わたし

文 / 矢野耀子

数年前、暇そうにしている父に、写真撮影なんか趣味になるんじゃないのと思い
「趣味でも持てばいいじゃないの。」と、古いフィルムカメラを渡し、自分がカメラの使い方をひと通りレクチャーした。

説明が終わった後、
どれ。と、試し撮りで私と飼い犬の写真を数枚撮った。

どうせ、面白くもない写真が撮れてるんだろうと思っていた。
しかし、現像してみると、ちょっとびっくりする絵が撮れていて、フムムと思った。

何の事はない、構図も糞もないただのスナップ写真なのだが、
何だか、私と飼い犬の関係性がきっちりと画面に収まっていて、
これ以上でもこれ以下でもないなぁというジャストな点がきっちりと収まっている。

父にしてみれば、娘と飼い犬というかなりジャストな被写体なので、それが写し取れるというのもまあ納得なのだが、それにしても本当に屈託のない写真が撮れていて感動した。
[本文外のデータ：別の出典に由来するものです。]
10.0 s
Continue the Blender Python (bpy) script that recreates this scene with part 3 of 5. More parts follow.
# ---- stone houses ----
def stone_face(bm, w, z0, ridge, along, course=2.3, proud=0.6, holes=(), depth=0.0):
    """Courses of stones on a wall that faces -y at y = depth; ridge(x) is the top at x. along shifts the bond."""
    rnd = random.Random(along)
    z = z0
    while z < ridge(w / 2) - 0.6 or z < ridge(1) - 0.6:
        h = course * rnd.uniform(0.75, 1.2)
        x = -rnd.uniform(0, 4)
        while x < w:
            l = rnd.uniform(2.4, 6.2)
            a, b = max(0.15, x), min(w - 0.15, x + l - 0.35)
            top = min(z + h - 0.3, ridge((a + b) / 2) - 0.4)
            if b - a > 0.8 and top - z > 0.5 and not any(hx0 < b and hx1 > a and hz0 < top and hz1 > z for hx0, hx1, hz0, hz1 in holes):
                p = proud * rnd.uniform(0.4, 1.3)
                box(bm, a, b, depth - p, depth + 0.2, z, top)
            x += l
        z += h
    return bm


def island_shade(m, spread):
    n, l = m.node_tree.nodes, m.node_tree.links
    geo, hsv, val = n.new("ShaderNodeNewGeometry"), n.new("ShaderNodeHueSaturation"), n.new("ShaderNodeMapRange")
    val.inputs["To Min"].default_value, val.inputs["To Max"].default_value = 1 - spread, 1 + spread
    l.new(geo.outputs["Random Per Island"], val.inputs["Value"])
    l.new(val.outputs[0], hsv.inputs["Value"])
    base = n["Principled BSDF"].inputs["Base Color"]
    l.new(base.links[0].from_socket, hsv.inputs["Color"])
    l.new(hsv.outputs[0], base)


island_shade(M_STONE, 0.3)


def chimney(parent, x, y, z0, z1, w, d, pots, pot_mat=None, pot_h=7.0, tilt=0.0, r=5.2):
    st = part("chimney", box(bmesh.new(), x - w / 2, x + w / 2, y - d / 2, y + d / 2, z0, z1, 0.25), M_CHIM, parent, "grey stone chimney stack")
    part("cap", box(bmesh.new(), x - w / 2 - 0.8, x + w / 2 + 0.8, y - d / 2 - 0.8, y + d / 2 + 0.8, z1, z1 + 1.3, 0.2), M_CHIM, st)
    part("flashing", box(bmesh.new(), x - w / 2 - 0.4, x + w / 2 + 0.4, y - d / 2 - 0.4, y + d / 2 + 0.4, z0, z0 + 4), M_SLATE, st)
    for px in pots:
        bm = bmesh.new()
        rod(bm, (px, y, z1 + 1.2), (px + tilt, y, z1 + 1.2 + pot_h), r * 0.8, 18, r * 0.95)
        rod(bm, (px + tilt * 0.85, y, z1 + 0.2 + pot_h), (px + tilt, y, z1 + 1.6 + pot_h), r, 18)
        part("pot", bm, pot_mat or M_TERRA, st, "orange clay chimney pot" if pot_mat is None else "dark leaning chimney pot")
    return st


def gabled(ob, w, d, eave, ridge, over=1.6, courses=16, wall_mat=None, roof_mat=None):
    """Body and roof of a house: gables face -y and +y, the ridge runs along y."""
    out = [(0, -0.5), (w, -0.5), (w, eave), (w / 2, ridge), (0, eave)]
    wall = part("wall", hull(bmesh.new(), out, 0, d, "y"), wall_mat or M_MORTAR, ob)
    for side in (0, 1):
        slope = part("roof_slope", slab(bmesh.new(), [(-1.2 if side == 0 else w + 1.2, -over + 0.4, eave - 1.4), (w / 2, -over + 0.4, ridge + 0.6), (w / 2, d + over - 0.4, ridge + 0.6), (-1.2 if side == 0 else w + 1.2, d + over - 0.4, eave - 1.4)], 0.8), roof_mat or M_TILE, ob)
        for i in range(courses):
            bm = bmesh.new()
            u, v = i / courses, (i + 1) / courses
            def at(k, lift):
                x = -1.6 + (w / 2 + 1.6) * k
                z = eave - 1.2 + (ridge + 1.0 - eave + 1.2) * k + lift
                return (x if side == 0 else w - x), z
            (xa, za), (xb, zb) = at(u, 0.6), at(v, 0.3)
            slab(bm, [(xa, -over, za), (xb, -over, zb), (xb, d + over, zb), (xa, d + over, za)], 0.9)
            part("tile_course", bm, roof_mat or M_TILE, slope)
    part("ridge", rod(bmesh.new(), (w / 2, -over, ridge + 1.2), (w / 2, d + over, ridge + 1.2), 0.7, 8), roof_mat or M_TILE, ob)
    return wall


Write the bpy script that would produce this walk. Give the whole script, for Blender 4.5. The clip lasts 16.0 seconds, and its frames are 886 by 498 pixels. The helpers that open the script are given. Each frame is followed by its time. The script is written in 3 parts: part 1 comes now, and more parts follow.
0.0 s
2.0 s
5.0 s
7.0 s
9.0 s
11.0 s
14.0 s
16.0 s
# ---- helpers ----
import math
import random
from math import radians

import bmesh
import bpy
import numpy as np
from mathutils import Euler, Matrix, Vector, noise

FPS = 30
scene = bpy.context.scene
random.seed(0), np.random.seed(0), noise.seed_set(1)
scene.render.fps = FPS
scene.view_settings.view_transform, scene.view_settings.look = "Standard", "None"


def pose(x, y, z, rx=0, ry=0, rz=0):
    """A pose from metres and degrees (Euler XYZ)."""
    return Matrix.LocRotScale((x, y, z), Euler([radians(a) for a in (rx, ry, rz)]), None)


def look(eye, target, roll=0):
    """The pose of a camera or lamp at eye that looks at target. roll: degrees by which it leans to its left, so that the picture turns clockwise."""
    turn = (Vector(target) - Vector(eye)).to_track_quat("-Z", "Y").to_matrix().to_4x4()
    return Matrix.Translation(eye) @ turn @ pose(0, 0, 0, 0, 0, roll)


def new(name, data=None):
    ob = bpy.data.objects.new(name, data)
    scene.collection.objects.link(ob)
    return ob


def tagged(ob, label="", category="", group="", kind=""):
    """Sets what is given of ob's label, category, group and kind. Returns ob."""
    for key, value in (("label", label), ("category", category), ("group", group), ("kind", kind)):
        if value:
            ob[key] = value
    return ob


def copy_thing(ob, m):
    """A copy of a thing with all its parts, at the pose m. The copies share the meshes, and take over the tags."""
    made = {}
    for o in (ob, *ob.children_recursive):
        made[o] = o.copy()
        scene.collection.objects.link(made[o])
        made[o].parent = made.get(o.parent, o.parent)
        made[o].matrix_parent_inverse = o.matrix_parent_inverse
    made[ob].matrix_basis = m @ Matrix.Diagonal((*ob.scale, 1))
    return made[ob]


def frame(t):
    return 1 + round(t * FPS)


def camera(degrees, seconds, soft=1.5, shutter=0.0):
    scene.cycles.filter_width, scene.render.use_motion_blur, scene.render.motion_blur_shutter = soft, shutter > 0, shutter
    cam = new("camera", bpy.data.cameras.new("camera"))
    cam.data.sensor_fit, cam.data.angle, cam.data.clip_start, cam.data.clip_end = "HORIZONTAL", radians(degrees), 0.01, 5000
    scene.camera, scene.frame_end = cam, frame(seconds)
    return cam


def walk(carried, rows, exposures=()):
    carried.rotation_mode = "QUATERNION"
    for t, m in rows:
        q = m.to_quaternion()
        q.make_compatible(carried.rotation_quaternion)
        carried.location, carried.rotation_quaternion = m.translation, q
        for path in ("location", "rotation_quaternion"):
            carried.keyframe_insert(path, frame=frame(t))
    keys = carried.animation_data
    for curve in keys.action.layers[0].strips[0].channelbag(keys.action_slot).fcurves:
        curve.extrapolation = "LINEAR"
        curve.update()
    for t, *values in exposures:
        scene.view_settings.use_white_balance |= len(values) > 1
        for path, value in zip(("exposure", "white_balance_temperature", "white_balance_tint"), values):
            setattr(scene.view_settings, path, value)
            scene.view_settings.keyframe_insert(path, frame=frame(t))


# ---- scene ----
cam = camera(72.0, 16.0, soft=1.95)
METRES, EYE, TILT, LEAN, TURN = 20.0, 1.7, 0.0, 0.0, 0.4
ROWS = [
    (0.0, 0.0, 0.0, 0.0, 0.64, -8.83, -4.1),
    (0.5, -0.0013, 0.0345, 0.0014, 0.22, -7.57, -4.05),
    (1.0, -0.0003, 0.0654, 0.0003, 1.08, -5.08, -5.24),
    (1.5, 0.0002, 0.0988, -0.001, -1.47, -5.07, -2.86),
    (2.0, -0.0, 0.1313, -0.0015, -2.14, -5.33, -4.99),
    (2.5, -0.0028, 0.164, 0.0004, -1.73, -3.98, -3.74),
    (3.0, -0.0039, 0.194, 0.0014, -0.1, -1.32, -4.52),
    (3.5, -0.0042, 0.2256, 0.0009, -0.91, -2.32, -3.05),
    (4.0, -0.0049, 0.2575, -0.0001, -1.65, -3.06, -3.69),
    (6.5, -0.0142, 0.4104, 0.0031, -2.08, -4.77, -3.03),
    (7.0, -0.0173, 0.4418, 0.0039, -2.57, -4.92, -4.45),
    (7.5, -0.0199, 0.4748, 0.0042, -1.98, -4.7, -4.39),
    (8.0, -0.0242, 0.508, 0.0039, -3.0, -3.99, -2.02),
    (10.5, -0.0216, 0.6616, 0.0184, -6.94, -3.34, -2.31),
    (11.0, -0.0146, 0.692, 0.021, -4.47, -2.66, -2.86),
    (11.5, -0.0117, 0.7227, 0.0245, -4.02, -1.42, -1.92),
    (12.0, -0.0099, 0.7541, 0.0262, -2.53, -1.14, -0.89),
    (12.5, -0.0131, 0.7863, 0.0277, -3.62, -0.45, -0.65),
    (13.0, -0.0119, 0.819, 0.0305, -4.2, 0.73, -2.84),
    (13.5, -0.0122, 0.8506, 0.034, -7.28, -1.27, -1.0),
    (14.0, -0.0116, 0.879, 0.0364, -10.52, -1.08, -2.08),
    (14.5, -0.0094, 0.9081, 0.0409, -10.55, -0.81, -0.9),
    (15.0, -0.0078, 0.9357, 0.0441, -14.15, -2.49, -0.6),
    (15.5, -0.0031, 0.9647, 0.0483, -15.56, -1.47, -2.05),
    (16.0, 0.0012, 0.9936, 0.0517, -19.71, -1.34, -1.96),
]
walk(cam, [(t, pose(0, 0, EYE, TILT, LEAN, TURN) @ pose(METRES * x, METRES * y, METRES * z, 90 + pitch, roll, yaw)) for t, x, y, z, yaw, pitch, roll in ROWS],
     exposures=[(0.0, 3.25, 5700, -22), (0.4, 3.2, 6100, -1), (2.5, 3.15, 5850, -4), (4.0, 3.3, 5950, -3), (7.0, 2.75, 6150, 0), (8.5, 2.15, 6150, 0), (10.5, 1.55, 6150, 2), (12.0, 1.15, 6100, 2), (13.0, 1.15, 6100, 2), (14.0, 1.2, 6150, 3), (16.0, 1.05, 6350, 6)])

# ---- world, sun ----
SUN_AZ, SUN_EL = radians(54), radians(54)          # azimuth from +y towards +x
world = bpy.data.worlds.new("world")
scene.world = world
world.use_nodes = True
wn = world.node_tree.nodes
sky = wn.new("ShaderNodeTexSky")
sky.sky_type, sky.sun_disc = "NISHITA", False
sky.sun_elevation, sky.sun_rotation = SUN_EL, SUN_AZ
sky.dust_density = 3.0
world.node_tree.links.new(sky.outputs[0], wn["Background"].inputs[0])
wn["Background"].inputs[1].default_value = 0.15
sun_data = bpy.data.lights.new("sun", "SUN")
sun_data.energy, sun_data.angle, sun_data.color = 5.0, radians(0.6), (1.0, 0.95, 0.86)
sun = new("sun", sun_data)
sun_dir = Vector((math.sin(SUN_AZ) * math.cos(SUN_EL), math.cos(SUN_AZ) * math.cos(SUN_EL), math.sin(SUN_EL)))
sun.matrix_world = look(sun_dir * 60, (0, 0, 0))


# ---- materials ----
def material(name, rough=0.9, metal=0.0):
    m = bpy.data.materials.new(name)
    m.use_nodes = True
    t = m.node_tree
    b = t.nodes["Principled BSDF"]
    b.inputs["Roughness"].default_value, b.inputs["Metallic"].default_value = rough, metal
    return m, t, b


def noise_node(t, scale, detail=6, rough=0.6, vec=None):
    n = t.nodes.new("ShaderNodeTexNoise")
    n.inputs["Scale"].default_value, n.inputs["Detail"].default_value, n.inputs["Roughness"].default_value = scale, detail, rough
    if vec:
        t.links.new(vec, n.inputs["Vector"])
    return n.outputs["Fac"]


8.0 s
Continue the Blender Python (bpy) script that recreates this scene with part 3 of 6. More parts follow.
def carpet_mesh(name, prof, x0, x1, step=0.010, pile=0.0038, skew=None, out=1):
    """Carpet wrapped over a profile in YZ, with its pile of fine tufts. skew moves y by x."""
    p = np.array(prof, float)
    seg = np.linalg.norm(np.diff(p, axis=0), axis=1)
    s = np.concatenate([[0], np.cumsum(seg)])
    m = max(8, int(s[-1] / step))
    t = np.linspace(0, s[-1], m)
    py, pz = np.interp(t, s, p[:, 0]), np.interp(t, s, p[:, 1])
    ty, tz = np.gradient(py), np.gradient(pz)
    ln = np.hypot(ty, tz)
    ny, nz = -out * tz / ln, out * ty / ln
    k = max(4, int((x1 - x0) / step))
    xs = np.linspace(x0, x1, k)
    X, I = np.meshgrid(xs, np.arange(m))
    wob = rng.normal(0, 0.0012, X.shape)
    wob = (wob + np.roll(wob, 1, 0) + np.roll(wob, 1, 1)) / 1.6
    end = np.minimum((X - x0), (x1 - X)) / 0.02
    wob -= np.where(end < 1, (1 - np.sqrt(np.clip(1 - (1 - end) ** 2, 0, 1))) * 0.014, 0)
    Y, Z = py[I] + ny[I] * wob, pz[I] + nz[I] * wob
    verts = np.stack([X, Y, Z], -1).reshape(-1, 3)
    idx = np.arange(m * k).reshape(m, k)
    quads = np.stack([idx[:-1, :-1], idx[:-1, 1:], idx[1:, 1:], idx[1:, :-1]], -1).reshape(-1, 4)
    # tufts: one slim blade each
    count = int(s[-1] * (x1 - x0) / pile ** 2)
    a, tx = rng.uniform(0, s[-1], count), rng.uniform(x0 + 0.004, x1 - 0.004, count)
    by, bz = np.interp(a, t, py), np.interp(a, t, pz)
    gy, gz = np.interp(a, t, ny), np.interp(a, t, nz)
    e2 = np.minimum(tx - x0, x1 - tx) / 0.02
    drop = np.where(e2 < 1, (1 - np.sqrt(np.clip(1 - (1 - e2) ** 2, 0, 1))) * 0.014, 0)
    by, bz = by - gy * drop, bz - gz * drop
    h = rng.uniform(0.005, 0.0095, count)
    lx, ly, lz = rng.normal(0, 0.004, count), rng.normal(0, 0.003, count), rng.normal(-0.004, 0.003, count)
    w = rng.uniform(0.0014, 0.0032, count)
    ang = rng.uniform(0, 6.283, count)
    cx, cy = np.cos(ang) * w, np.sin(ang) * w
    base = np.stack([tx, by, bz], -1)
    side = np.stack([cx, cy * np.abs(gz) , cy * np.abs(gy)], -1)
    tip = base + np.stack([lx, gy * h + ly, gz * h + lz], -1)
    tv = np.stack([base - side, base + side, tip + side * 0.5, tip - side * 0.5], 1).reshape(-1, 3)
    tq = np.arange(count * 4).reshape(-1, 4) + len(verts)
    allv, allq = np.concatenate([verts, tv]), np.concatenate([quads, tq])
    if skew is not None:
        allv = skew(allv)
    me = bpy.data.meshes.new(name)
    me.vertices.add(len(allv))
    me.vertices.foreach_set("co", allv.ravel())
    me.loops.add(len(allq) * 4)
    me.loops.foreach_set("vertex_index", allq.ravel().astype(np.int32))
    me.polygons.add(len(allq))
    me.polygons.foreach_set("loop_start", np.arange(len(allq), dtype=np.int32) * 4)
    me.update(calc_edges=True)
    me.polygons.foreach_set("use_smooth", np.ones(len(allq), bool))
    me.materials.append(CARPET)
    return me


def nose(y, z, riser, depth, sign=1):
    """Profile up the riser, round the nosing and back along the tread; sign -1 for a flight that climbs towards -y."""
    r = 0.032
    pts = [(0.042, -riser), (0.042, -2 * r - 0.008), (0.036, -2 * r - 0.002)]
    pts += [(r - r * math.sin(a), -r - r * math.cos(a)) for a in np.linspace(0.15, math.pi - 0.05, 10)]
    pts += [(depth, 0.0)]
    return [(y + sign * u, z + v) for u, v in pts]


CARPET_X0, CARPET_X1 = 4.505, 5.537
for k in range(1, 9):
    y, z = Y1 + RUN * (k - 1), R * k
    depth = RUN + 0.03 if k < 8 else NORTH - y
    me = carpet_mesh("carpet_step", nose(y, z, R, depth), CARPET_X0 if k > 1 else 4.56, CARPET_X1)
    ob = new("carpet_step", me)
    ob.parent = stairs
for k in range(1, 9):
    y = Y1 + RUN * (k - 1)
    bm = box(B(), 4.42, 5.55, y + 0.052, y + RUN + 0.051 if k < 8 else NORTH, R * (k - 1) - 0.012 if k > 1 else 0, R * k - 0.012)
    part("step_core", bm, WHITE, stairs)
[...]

普段、仕事や趣味の写真などでも、つい何かを作ろう作ろうと過剰にいきり込んでしまいがちなのだが、意識しないほうが良いのだなと思わされた思い出である。
しかし、意識しない様にしないとねということをまた意識すると言うことの繰り返しになるんだろうなあ、キリが無いのだなあと、思った。